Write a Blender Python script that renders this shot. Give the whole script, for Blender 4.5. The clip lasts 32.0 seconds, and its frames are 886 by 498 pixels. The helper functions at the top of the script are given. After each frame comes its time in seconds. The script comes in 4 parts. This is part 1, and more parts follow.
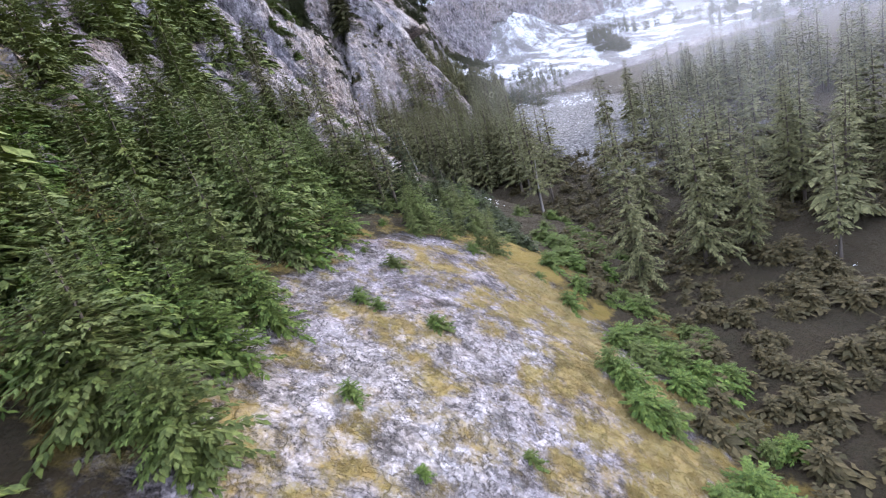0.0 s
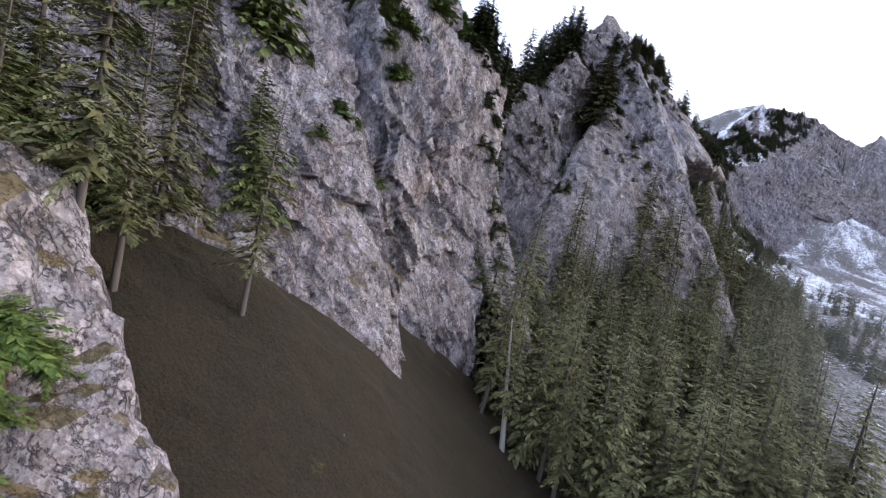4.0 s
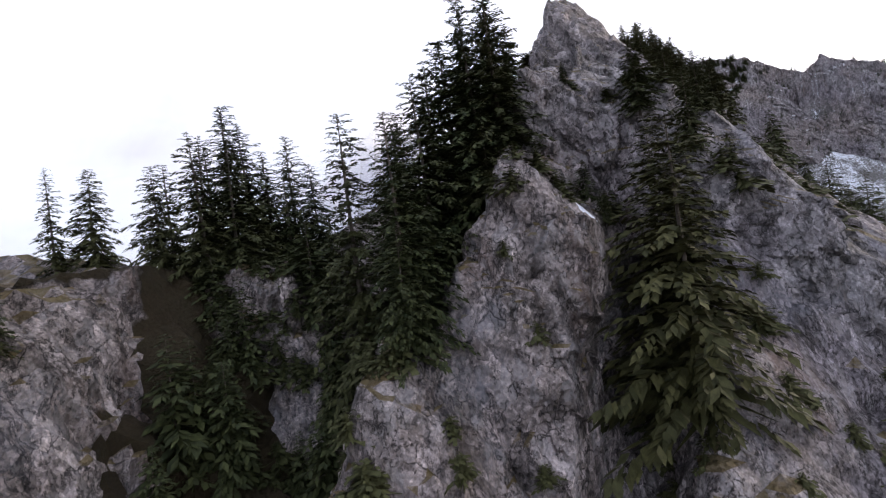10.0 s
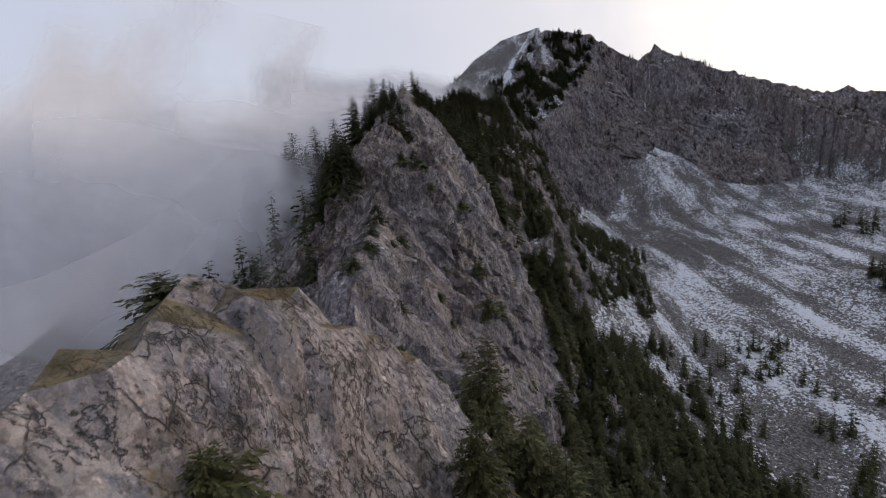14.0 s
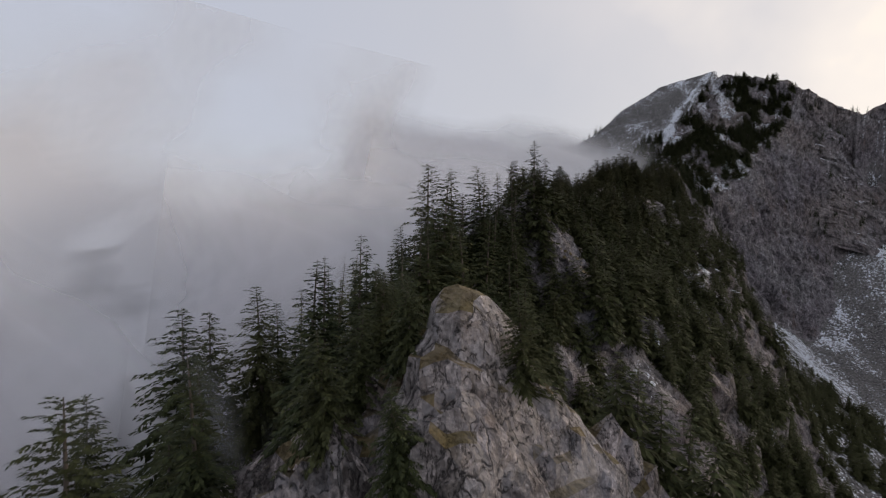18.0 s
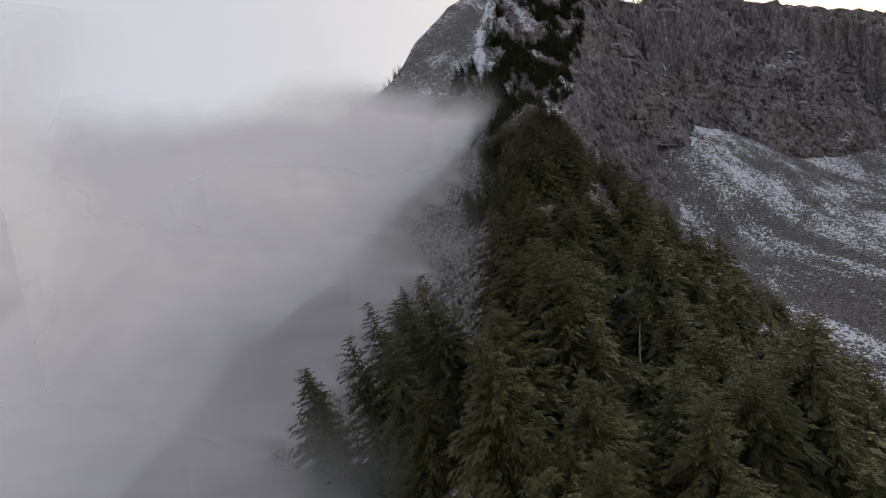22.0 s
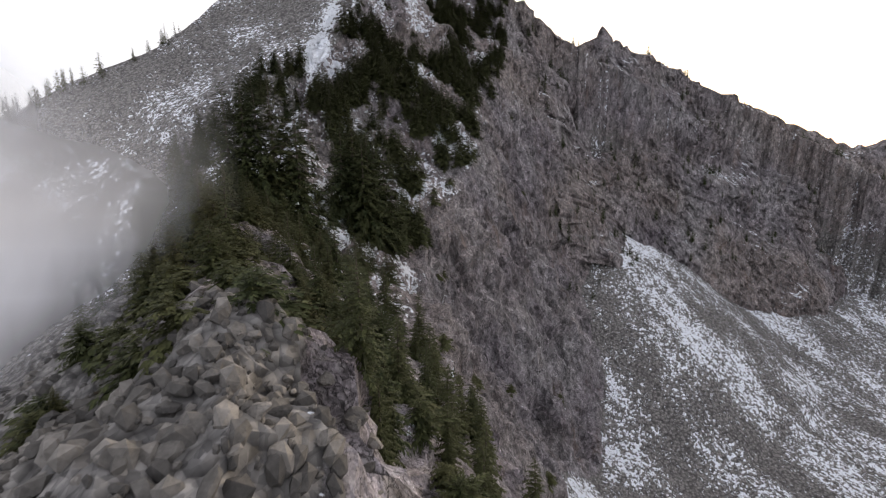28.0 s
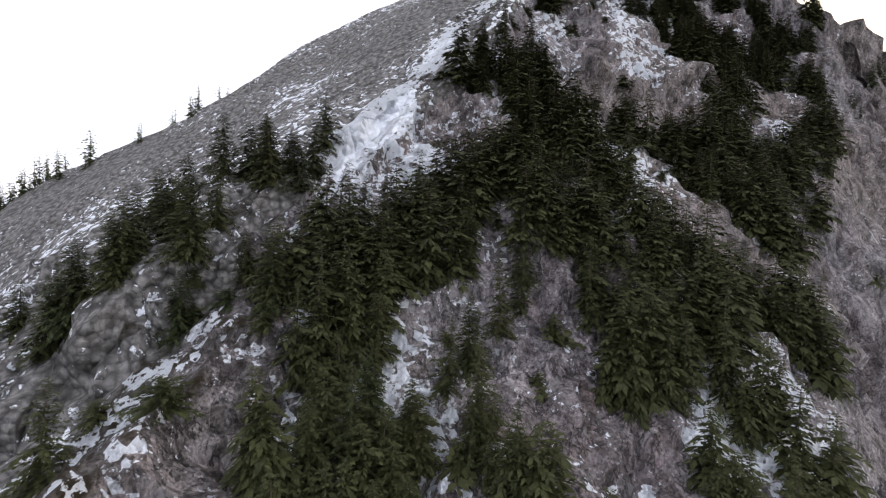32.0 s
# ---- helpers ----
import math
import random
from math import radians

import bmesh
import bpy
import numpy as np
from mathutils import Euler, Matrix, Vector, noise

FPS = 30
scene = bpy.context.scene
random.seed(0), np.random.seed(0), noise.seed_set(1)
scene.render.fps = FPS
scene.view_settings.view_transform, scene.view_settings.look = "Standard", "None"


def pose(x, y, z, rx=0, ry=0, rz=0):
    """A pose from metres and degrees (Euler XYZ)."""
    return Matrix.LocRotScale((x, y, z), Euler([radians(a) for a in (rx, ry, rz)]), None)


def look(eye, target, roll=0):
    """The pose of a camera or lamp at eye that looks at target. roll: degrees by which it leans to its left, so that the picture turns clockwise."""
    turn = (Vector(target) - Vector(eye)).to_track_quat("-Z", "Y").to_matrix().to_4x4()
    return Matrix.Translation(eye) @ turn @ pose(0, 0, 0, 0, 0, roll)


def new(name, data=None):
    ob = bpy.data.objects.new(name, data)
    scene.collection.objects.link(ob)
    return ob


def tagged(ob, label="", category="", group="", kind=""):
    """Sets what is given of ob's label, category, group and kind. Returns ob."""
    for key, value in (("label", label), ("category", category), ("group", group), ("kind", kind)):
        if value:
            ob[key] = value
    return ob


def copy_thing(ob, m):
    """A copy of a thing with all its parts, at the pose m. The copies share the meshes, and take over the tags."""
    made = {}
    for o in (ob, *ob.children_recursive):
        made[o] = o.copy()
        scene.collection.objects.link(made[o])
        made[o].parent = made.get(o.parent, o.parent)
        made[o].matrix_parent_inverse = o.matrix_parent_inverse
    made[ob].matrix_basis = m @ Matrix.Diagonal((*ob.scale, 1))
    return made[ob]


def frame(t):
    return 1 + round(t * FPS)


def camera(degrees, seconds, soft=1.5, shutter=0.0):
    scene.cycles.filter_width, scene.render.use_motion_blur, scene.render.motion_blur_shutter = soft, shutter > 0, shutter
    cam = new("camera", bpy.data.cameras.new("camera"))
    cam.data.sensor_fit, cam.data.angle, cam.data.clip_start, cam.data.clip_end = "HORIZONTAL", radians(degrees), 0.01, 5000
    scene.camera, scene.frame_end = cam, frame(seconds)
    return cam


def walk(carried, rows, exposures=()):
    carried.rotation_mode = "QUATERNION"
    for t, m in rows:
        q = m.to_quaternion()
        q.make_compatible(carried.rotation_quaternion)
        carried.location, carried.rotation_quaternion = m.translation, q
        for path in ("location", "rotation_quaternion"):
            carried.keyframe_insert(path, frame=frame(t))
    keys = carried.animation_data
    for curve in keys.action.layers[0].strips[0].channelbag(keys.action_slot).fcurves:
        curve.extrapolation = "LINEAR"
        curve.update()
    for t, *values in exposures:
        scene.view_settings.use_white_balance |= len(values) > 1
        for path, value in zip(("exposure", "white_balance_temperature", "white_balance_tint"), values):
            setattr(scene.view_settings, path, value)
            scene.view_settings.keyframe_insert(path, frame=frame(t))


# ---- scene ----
cam = camera(86.8, 32.0, soft=1.2, shutter=0.06)
METRES, EYE, TILT, LEAN, TURN = 500.0, 60.0, -16.25, 16.25, 0.0
ROWS = [
    (0.0, 0.0, 0.0, 0.0, 0.0, 0.0, -0.0),
    (0.5, 0.0017, 0.0158, 0.0034, -2.89, 3.42, -0.32),
    (1.0, 0.0043, 0.0318, 0.0094, -3.41, 8.82, -3.68),
    (1.5, 0.0067, 0.0478, 0.0173, -2.16, 12.09, -11.68),
    (2.0, 0.0082, 0.0632, 0.0246, 1.64, 12.34, -19.2),
    (2.5, 0.0087, 0.0775, 0.0309, 7.04, 10.82, -24.24),
    (4.5, -0.0056, 0.1275, 0.0505, 27.4, 4.63, -32.7),
    (5.0, -0.0134, 0.1377, 0.0561, 29.74, 6.17, -29.35),
    (5.5, -0.0217, 0.1471, 0.0622, 30.54, 8.14, -22.94),
    (6.0, -0.0295, 0.1563, 0.0692, 30.19, 10.04, -17.19),
    (6.5, -0.0363, 0.1654, 0.0776, 28.92, 11.29, -11.23),
    (7.0, -0.0419, 0.1751, 0.0853, 25.92, 11.77, -8.03),
    (7.5, -0.0462, 0.1853, 0.0927, 23.63, 12.1, -6.94),
    (8.0, -0.0499, 0.1955, 0.1007, 22.96, 11.68, -9.25),
    (8.5, -0.0535, 0.2056, 0.109, 22.84, 9.64, -11.31),
    (9.0, -0.0573, 0.2159, 0.1174, 22.8, 8.57, -12.69),
    (9.5, -0.0615, 0.2259, 0.1269, 22.66, 8.56, -13.27),
    (10.0, -0.0661, 0.2358, 0.1371, 21.15, 9.82, -12.9),
    (10.5, -0.0704, 0.2456, 0.1474, 18.22, 10.74, -10.09),
    (11.0, -0.0737, 0.2556, 0.1578, 12.81, 11.02, -4.72),
    (11.5, -0.0761, 0.266, 0.168, 7.54, 11.26, -0.29),
    (12.0, -0.077, 0.2767, 0.1778, 3.74, 11.87, 3.08),
    (12.5, -0.0767, 0.2881, 0.1883, 0.45, 11.68, 3.45),
    (13.0, -0.0761, 0.3001, 0.1988, -1.23, 10.57, -1.45),
    (13.5, -0.0762, 0.3125, 0.2079, -0.97, 8.2, -8.67),
    (15.5, -0.0814, 0.3644, 0.2359, 4.19, 4.51, -16.32),
    (16.0, -0.0839, 0.3784, 0.2442, 6.0, 5.7, -16.36),
    (16.5, -0.0867, 0.3931, 0.2521, 9.38, 5.9, -18.0),
    (17.0, -0.0904, 0.4076, 0.2593, 12.29, 6.56, -20.25),
    (17.5, -0.0949, 0.421, 0.2668, 14.57, 7.04, -21.3),
    (18.0, -0.1001, 0.4341, 0.2742, 15.39, 7.21, -20.5),
    (18.5, -0.1054, 0.4465, 0.2814, 15.64, 7.24, -18.66),
    (19.0, -0.1106, 0.4585, 0.2882, 14.75, 7.43, -16.8),
    (19.5, -0.1157, 0.47, 0.2948, 12.63, 7.28, -15.13),
    (20.0, -0.1203, 0.4818, 0.301, 11.05, 6.03, -13.16),
    (20.5, -0.1244, 0.4933, 0.3068, 9.27, 5.16, -11.38),
    (21.0, -0.1278, 0.5053, 0.3124, 5.86, 5.07, -8.37),
    (21.5, -0.1304, 0.5177, 0.3177, 0.32, 4.87, -4.18),
    (22.0, -0.1323, 0.5301, 0.3231, -4.24, 4.83, -0.24),
    (22.5, -0.133, 0.5433, 0.3288, -7.81, 4.75, 3.8),
    (23.0, -0.1319, 0.5572, 0.3355, -10.35, 5.07, 6.89),
    (23.5, -0.1296, 0.5709, 0.3428, -13.18, 5.94, 8.81),
    (24.0, -0.1264, 0.5849, 0.3496, -16.04, 5.87, 9.45),
    (24.5, -0.1225, 0.5993, 0.3552, -19.07, 5.46, 8.98),
    (26.5, -0.0994, 0.6588, 0.3839, -25.85, 4.84, 6.2),
    (27.0, -0.0917, 0.6731, 0.3905, -24.41, 5.25, 2.61),
    (27.5, -0.084, 0.6879, 0.3984, -22.77, 6.99, -3.3),
    (28.0, -0.0773, 0.7031, 0.408, -21.22, 8.65, -8.22),
    (28.5, -0.0712, 0.7184, 0.4177, -19.72, 9.55, -11.88),
    (29.0, -0.0661, 0.7339, 0.4269, -18.74, 10.07, -13.79),
    (29.5, -0.062, 0.7495, 0.4358, -16.26, 10.52, -14.39),
    (30.0, -0.059, 0.7653, 0.4448, -13.3, 11.09, -14.31),
    (30.5, -0.0566, 0.7809, 0.4538, -10.04, 11.3, -14.32),
    (31.0, -0.0548, 0.796, 0.4622, -6.87, 11.04, -15.25),
    (31.5, -0.0539, 0.8109, 0.4707, -3.93, 11.76, -17.15),
    (32.0, -0.0542, 0.8254, 0.4798, -1.58, 12.07, -18.1),
]
walk(cam, [(t, pose(0, 0, EYE, TILT, LEAN, TURN) @ pose(METRES * x, METRES * y, METRES * z, 90 + pitch, roll, yaw)) for t, x, y, z, yaw, pitch, roll in ROWS],
     exposures=((0, 2.75, 5800, 15), (2, 1.95, 5500, 13), (5, 1.95, 5950, 15), (6, 1.9, 5950, 15), (7, 1.85, 6000, 15), (9, 2.2, 6200, 14), (10, 1.4, 6350, 14), (11, 0.95, 6400, 13), (12, 0.85, 6500, 13), (13, 0.42, 6450, 13),
                (16, 0.4, 6600, 12), (19, 0.2, 6800, 11), (23, 0.5, 7000, 11), (25, 0.7, 7100, 11), (27, 1.25, 7200, 11), (28, 1.2, 7200, 11), (32, 1.5, 7000, 11)))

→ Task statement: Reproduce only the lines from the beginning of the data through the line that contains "scene.collection.objects.link(made[o])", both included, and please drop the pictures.

→ Result below:
Write a Blender Python script that renders this shot. Give the whole script, for Blender 4.5. The clip lasts 32.0 seconds, and its frames are 886 by 498 pixels. The helper functions at the top of the script are given. After each frame comes its time in seconds. The script comes in 4 parts. This is part 1, and more parts follow.
0.0 s
4.0 s
10.0 s
14.0 s
18.0 s
22.0 s
28.0 s
32.0 s
# ---- helpers ----
import math
import random
from math import radians

import bmesh
import bpy
import numpy as np
from mathutils import Euler, Matrix, Vector, noise

FPS = 30
scene = bpy.context.scene
random.seed(0), np.random.seed(0), noise.seed_set(1)
scene.render.fps = FPS
scene.view_settings.view_transform, scene.view_settings.look = "Standard", "None"


def pose(x, y, z, rx=0, ry=0, rz=0):
    """A pose from metres and degrees (Euler XYZ)."""
    return Matrix.LocRotScale((x, y, z), Euler([radians(a) for a in (rx, ry, rz)]), None)


def look(eye, target, roll=0):
    """The pose of a camera or lamp at eye that looks at target. roll: degrees by which it leans to its left, so that the picture turns clockwise."""
    turn = (Vector(target) - Vector(eye)).to_track_quat("-Z", "Y").to_matrix().to_4x4()
    return Matrix.Translation(eye) @ turn @ pose(0, 0, 0, 0, 0, roll)


def new(name, data=None):
    ob = bpy.data.objects.new(name, data)
    scene.collection.objects.link(ob)
    return ob


def tagged(ob, label="", category="", group="", kind=""):
    """Sets what is given of ob's label, category, group and kind. Returns ob."""
    for key, value in (("label", label), ("category", category), ("group", group), ("kind", kind)):
        if value:
            ob[key] = value
    return ob


def copy_thing(ob, m):
    """A copy of a thing with all its parts, at the pose m. The copies share the meshes, and take over the tags."""
    made = {}
    for o in (ob, *ob.children_recursive):
        made[o] = o.copy()
        scene.collection.objects.link(made[o])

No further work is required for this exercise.